陈东实虚闭上眼,任两行清泪滑落而下,“啪嗒”一声,坠入汤碗。
“我知道你很难接受这个事实,我也明白了,旁人劝是劝不动的。”曹建德抹了把脸,从兜里掏出一张名片,“市监狱所的电话都在上面,你抽空去一趟,那里有你想见的人。”
陈东实呆坐不言。
“请你相信我们,那些伤害威龙的人,一定会绳之于法。”
“绳之于法.......”陈东实冷笑一声,抬起眸直勾勾看着曹建德,“绳之于法又怎么样?他能回来?”

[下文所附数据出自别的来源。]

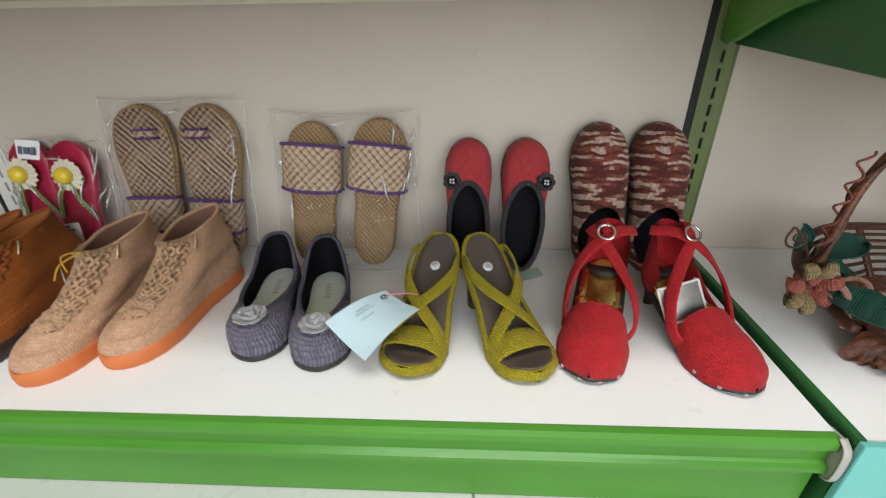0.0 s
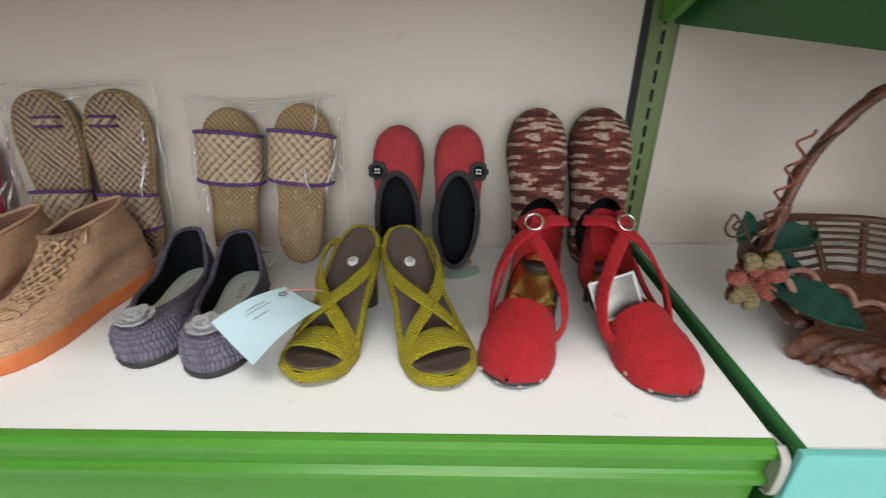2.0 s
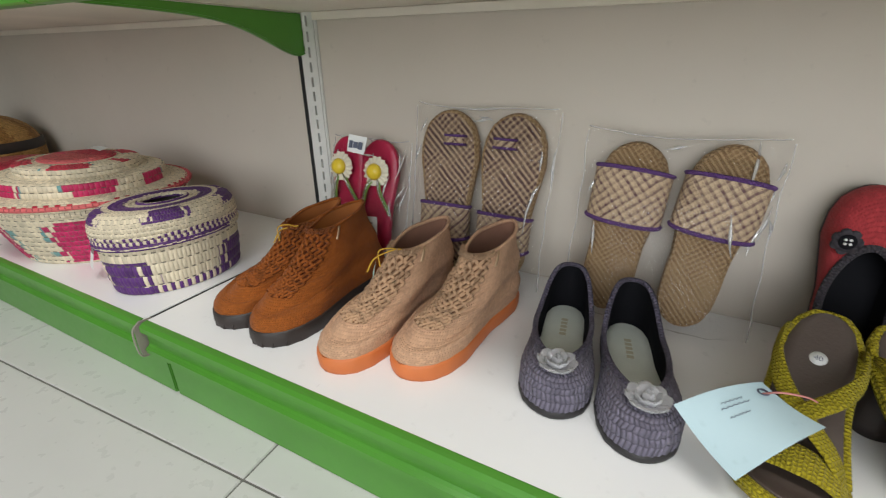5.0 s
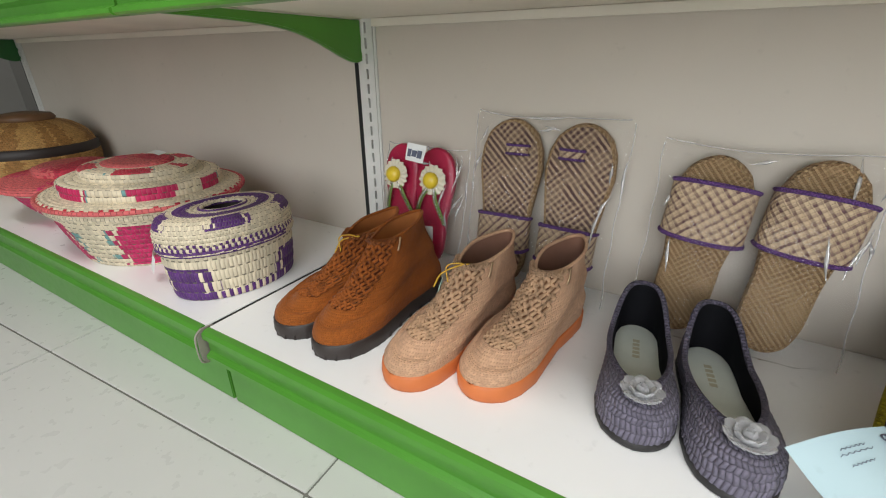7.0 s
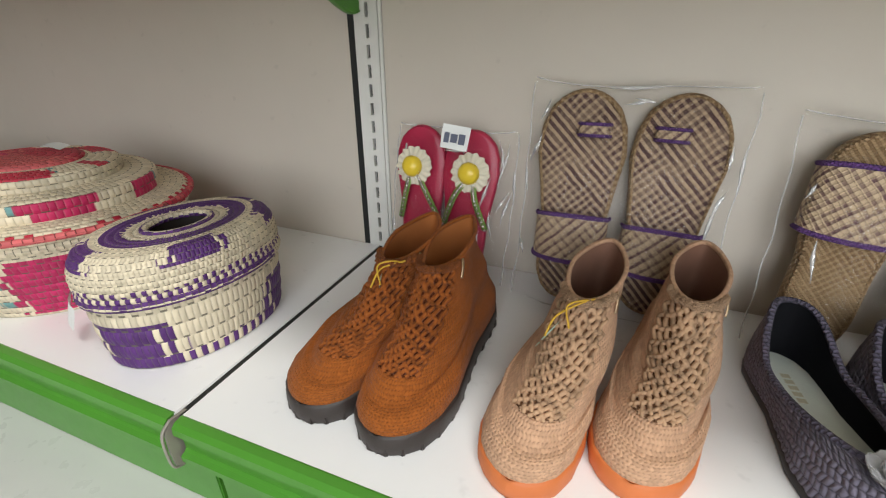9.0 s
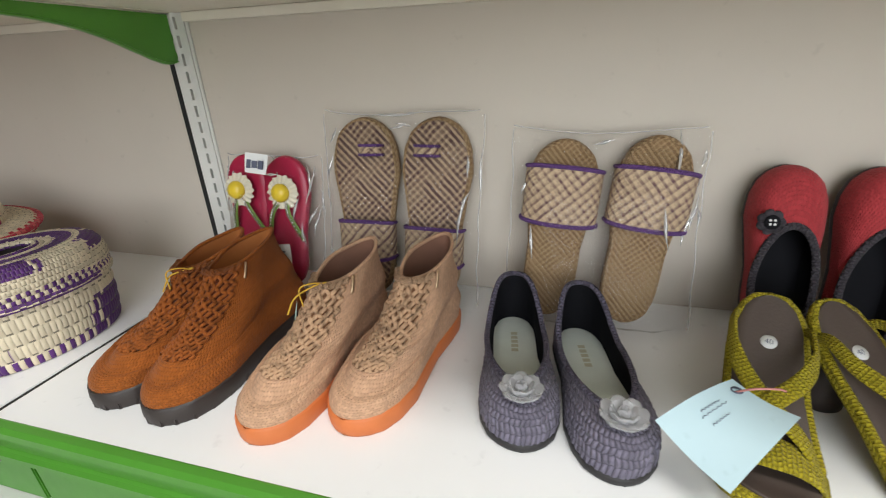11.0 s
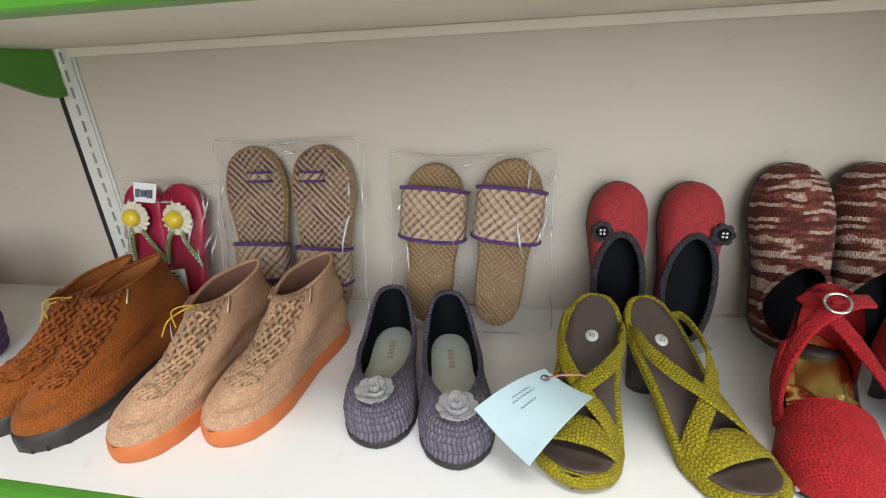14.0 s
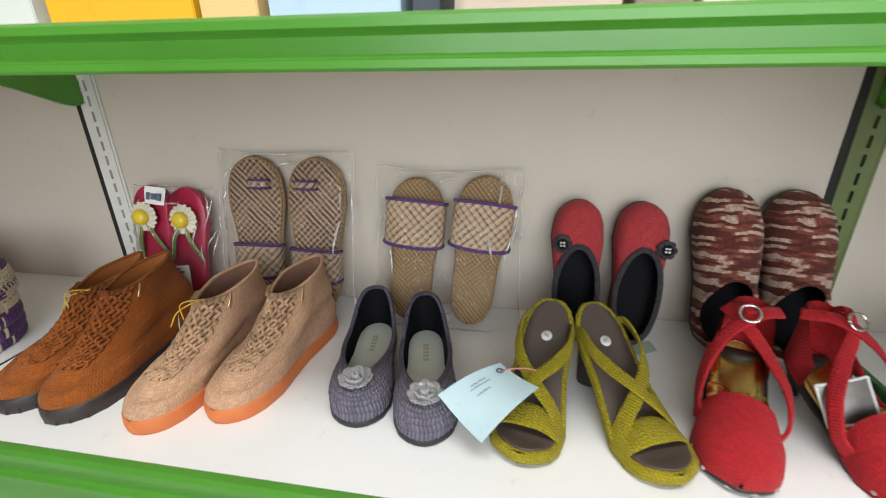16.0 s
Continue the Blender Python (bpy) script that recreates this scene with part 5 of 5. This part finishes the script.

“你去了就知道了,你有些话说得很对,许多事只有自己亲眼看到,才会真正领受。”
曹建德不想再与他纠缠,起身去后厨结账。结完发现陈东实还坐着,不知道在想些什么。
“我最后再告诉你一句,陈东实,你听好了。”曹建德路过他时,抚了抚他的肩,是男人间给予托付的最高礼节,“人有时,定不能胜天。”
.......
陈东实出面馆时饭点早过了,出来前他看了眼钟,好死不死,距离肖楠娘俩火车出发只有不到半小时。
他一路风驰电掣地冲到火车站,挨个站口寻过去,终在一处角落,看到焦灼等待的肖楠和童童。
肖楠一脸阴沉,显然不满他卡着点来的行径,没等陈东实上前便犯冲道:“怎么了,被阎王拖住脚了?自己女儿走了都来不及见一面?”